From Our Dublin Correspondent As the time for the publication of the new Constitution approaches, interest in the Border increases both North and South. In the Six Counties the organisation of the Irish Union Association proceeds apace. It appears to he strongly in favour of the proposal which has emanated from many sources, including the programme of the Fianna Fail National Convention, that under the new Constitution members of the Six-County Parliament should be entitled to sit, speak and vote in the Dail.
In this connection it is worthy of mention that even Protestant opinion seems to be turning towards a United Ireland. Speaking at a Trinity College meeting recently, a Protestant clergyman referred to the United Irishmen as an association which had failed in a noble cause and suggested that to-day Trinity College might earn the gratitude of Ireland if it devoted its energies to the removal of the Border.
And in the North various Protestant bodies have publicly protested that the Ulster Protestant League does not represent their views when it calls for the exclusion of Catholics from employment and urges that the Government of the SixCounties is a Protestant Government for a Protestant people.
The Constitution Outlined
Speaking at the National Convention of Fianna Fail in Dublin on Tuesday, Mr. de Valera said that the Irish people wanted to be on good terms with Great Britain but must be allowed to live their own lives. There could be no lasting peace while part of the national territory was withheld from the control of the majority of the nation.
The new Constitution. Mr. de Valera added, would be such as the Irish people would choose if Britain were millions of miles away, and the question of relations with Britain would be a subsequent question.
"All power, under God, in the country," the Saorstat President said, " emanates from and abides with the Irish people. The Constitution will provide for the election of a First Citizen, with fullest authority, elected by the vote of the people, and for a Second Chamber, on a vocational or functional basis, with power to institute a referendum.
" Association with Britain and with the Commonwealth will not be dealt with in the Constitution but in a separate law, and the present relations will provisionally be continued until the people have an opportunity to pronounce expressly on these relations."
In Belfast Parliament during the week there was a scene of tense excitement when an Independent member, Mr. T. Henderson, denounced the Government for persecuting the starving people of Belfast. " You offer 4s. a week to the unemployed people to keep them alive," he said. " Your cigars cost you more than that each."
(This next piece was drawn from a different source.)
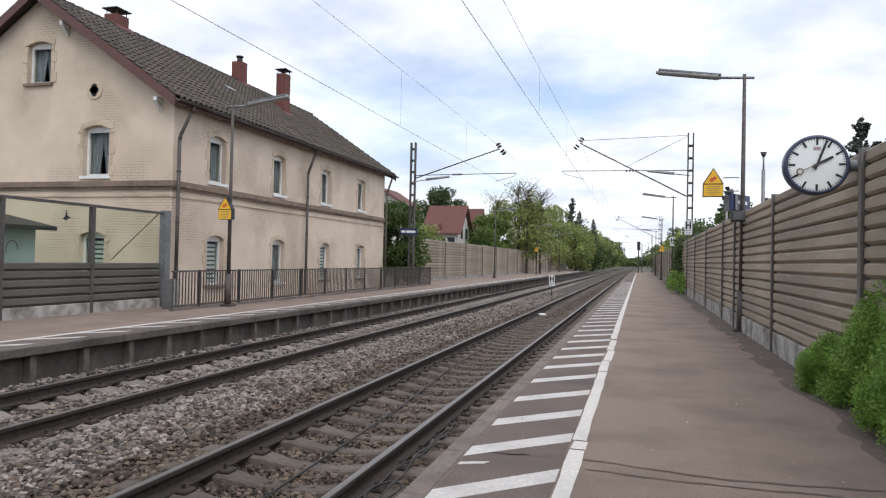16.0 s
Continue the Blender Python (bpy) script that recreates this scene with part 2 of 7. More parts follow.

When a Government member protested that they had no power to do more than Britain, he replied: " You have no power. That is a marvellous statement. In spite of the boast that with Lord Carson the loyalists of Ulster won a free country, this is only a puppet Parliament. We are members of a Parliament that can do noth
ing without the consent of Britain. So this is freedom.
That this point of view is gaining ground even among loyalists in the North seems undoubted, and it is believed that the new Free State constitution, which will re-affirm the right to complete autonomy of the thirty-two counties of Ireland, will create a crisis that may easily bring about a revision of the Border situation and the provisions of the Government of Ireland Act of 1920.
Tourism
A big advance in Irish tourish traffic was announced at the annual meeting of the Irish Tourist Association, which reviewed the past year at its meeting in Dublin during the week. In his opening speech the Chairman placed tourism as next in importance to agriculture, the basic industry of the country. He estimated that revenue from holiday business had increased during the year by £50,000, a greater advance than any registered in other branches of the nation's activities.
In former years the Association was primarily interested in keeping Irish holiday makers in Ireland, and to this end devoted much of its attention to the improvement of Irish hotels and the brightening-up of holiday resorts. Now it has embarked on a publicity campaign abroad.
Dublin's Water Bill
The text of the Liffey Reservoir Bill which gives the Electricity Supply Board and the Dublin Corporation authority to carry out a joint scheme for the provision of a supplementary water supply for Dublin and the generation of electricity, has been circulated.
On the completion of the second and final stage of development, the Corporation will have prior right to 20,000,000 gallons of water per day.
The Bill to regulate wages and conditions in agricultural employment, which is a counterpart of the Bill regulating industrial employment recently passed into law, has also been circulated. It will be one of the principal measures for introduction in the present session of the Dail.
The Bill provides for an Agricultural Wages Board with power to fix minimum rates of wages for agricultural labourers in different districts. In fixing rates, it will take into consideration the social services and standard of living in each district.